Data segment →
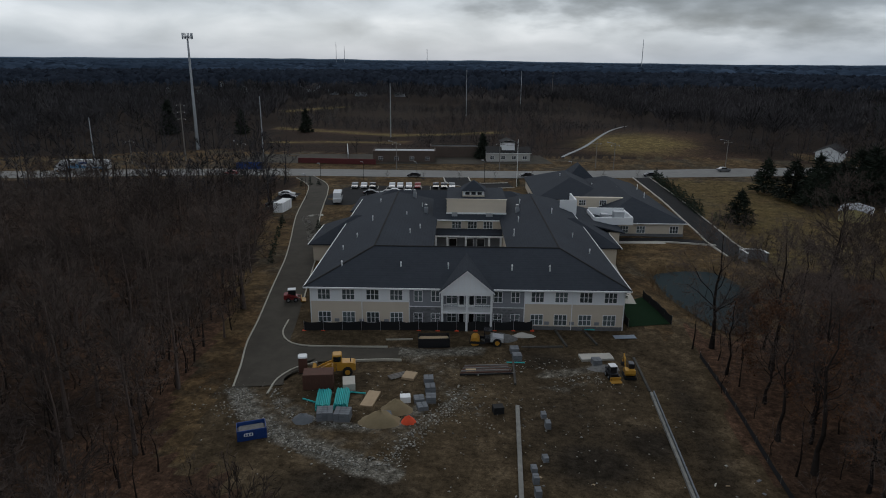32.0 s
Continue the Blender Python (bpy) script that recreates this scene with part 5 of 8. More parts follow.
def slope_mesh(verts, faces, thick=0.25):
    """Roof planes with a little thickness below."""
    s = Shape()
    n = len(verts)
    s.add(verts, faces)
    edges = {}
    for f in faces:
        for i in range(len(f)):
            a, b = f[i], f[(i + 1) % len(f)]
            edges[(a, b)] = edges.get((a, b), 0) + 1
    rim = [(a, b) for a, b in edges if (b, a) not in edges]
    low = [(x, y, z - thick) for x, y, z in verts]
    s.add(low, [tuple(reversed(f)) for f in faces])
    s.f += [(b, a, n + a, n + b) for a, b in rim]
    return s


YB = 62.0
EV, RZ = 6.4, 10.1
U = [(-23.9, -0.6, EV), (23.9, -0.6, EV), (23.9, YB, EV), (7.4, YB, EV), (7.4, 17.9, EV), (-5.6, 17.9, EV), (-5.6, YB, EV), (-23.9, YB, EV),
     (-14.6, 8.7, RZ), (14.6, 8.7, RZ), (14.6, YB - 9.3, RZ), (-14.6, YB - 9.3, RZ)]
part("roof", slope_mesh(U, [(0, 1, 9, 8), (1, 2, 10, 9), (2, 3, 10), (3, 4, 9, 10), (4, 5, 8, 9), (5, 6, 11, 8), (6, 7, 11), (7, 0, 8, 11)]), SHINGLE_BIG, home, "dark shingle hip roof")
for sx in (-1, 1):
    a, b = (-23.2, -6.2) if sx < 0 else (8.0, 23.2)
    part("side_wing", Shape().box(a, b, 17.3, YB - 0.7, 0, EV - 0.26), BEIGE, home)
# front: lower beige walls, white band above, slate and stone in the middle
for x0, x1 in ((-23.2, -8.5), (8.5, 23.2)):
    part("lower_wall", Shape().box(x0, x1, 0, 17.2, 0.5, 4.0), BEIGE, home)
    part("upper_wall", Shape().box(x0, x1, -0.03, 17.2, 4.1, EV - 0.26), PALE, home)
    part("band", Shape().box(x0 - 0.02, x1 + 0.02, -0.08, 17.2, 4.0, 4.1), WHITE, home)
    part("plinth", Shape().box(x0 - 0.05, x1 + 0.05, -0.08, 17.2, -0.3, 0.5), STONE, home)
for x0, x1 in ((-8.48, -3.62), (3.62, 8.48)):
    part("stone_wall", Shape().box(x0, x1, -0.06, 17.1, -0.3, 3.3), STONE, home)
    part("upper_wall", Shape().box(x0, x1, -0.03, 17.1, 3.4, EV - 0.26), SLATE, home)
    part("band", Shape().box(x0, x1, -0.12, 17.0, 3.3, 3.4), WHITE, home)
    for k in range(42):
        # proud stones of the veneer
        q, r = k % 6, k // 6
        bx = x0 + 0.08 + q * 0.8 + (0.35 if r % 2 else 0.0)
        if bx + 0.7 < x1:
            part("stone", Shape().box(bx, bx + 0.45 + 0.25 * ((k * 7) % 5) / 5, -0.10 - 0.03 * ((k * 3) % 4) / 4, -0.055, 0.05 + r * 0.46, 0.05 + r * 0.46 + 0.2 + 0.2 * ((k * 5) % 3) / 3), STONE, home)
part("bay_wall", Shape().box(-3.6, 3.6, 0.9, 17.0, 0, EV - 0.26), SLATE, home)
for x in (-21.1, -17.5, -13.9, -10.4, 10.4, 13.9, 17.5, 21.1):
    window(home, x, -0.03, 4.35, 1.75, 1.5, "-y", 3)
    window(home, x, 0, 0.75, 1.75, 1.55, "-y", 3)
for x in (-7.15, -4.6, 4.6, 7.15):
    window(home, x, -0.03, 4.2, 1.15, 1.6, "-y", 2)
    window(home, x, -0.06, 0.7, 1.2, 1.6, "-y", 2)
for x in (-15.6, -19.3, 15.6, 19.3, -11.9, 11.9):
    part("wall_vent", Shape().box(x - 0.35, x + 0.35, -0.06, 0.0, 0.75, 1.25).box(x - 0.3, x + 0.3, -0.07, -0.06, 0.8, 1.2), SLATE, home)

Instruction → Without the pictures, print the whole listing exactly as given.

Finished task →
32.0 s
Continue the Blender Python (bpy) script that recreates this scene with part 5 of 8. More parts follow.
def slope_mesh(verts, faces, thick=0.25):
    """Roof planes with a little thickness below."""
    s = Shape()
    n = len(verts)
    s.add(verts, faces)
    edges = {}
    for f in faces:
        for i in range(len(f)):
            a, b = f[i], f[(i + 1) % len(f)]
            edges[(a, b)] = edges.get((a, b), 0) + 1
    rim = [(a, b) for a, b in edges if (b, a) not in edges]
    low = [(x, y, z - thick) for x, y, z in verts]
    s.add(low, [tuple(reversed(f)) for f in faces])
    s.f += [(b, a, n + a, n + b) for a, b in rim]
    return s


YB = 62.0
EV, RZ = 6.4, 10.1
U = [(-23.9, -0.6, EV), (23.9, -0.6, EV), (23.9, YB, EV), (7.4, YB, EV), (7.4, 17.9, EV), (-5.6, 17.9, EV), (-5.6, YB, EV), (-23.9, YB, EV),
     (-14.6, 8.7, RZ), (14.6, 8.7, RZ), (14.6, YB - 9.3, RZ), (-14.6, YB - 9.3, RZ)]
part("roof", slope_mesh(U, [(0, 1, 9, 8), (1, 2, 10, 9), (2, 3, 10), (3, 4, 9, 10), (4, 5, 8, 9), (5, 6, 11, 8), (6, 7, 11), (7, 0, 8, 11)]), SHINGLE_BIG, home, "dark shingle hip roof")
for sx in (-1, 1):
    a, b = (-23.2, -6.2) if sx < 0 else (8.0, 23.2)
    part("side_wing", Shape().box(a, b, 17.3, YB - 0.7, 0, EV - 0.26), BEIGE, home)
# front: lower beige walls, white band above, slate and stone in the middle
for x0, x1 in ((-23.2, -8.5), (8.5, 23.2)):
    part("lower_wall", Shape().box(x0, x1, 0, 17.2, 0.5, 4.0), BEIGE, home)
    part("upper_wall", Shape().box(x0, x1, -0.03, 17.2, 4.1, EV - 0.26), PALE, home)
    part("band", Shape().box(x0 - 0.02, x1 + 0.02, -0.08, 17.2, 4.0, 4.1), WHITE, home)
    part("plinth", Shape().box(x0 - 0.05, x1 + 0.05, -0.08, 17.2, -0.3, 0.5), STONE, home)
for x0, x1 in ((-8.48, -3.62), (3.62, 8.48)):
    part("stone_wall", Shape().box(x0, x1, -0.06, 17.1, -0.3, 3.3), STONE, home)
    part("upper_wall", Shape().box(x0, x1, -0.03, 17.1, 3.4, EV - 0.26), SLATE, home)
    part("band", Shape().box(x0, x1, -0.12, 17.0, 3.3, 3.4), WHITE, home)
    for k in range(42):
        # proud stones of the veneer
        q, r = k % 6, k // 6
        bx = x0 + 0.08 + q * 0.8 + (0.35 if r % 2 else 0.0)
        if bx + 0.7 < x1:
            part("stone", Shape().box(bx, bx + 0.45 + 0.25 * ((k * 7) % 5) / 5, -0.10 - 0.03 * ((k * 3) % 4) / 4, -0.055, 0.05 + r * 0.46, 0.05 + r * 0.46 + 0.2 + 0.2 * ((k * 5) % 3) / 3), STONE, home)
part("bay_wall", Shape().box(-3.6, 3.6, 0.9, 17.0, 0, EV - 0.26), SLATE, home)
for x in (-21.1, -17.5, -13.9, -10.4, 10.4, 13.9, 17.5, 21.1):
    window(home, x, -0.03, 4.35, 1.75, 1.5, "-y", 3)
    window(home, x, 0, 0.75, 1.75, 1.55, "-y", 3)
for x in (-7.15, -4.6, 4.6, 7.15):
    window(home, x, -0.03, 4.2, 1.15, 1.6, "-y", 2)
    window(home, x, -0.06, 0.7, 1.2, 1.6, "-y", 2)
for x in (-15.6, -19.3, 15.6, 19.3, -11.9, 11.9):
    part("wall_vent", Shape().box(x - 0.35, x + 0.35, -0.06, 0.0, 0.75, 1.25).box(x - 0.3, x + 0.3, -0.07, -0.06, 0.8, 1.2), SLATE, home)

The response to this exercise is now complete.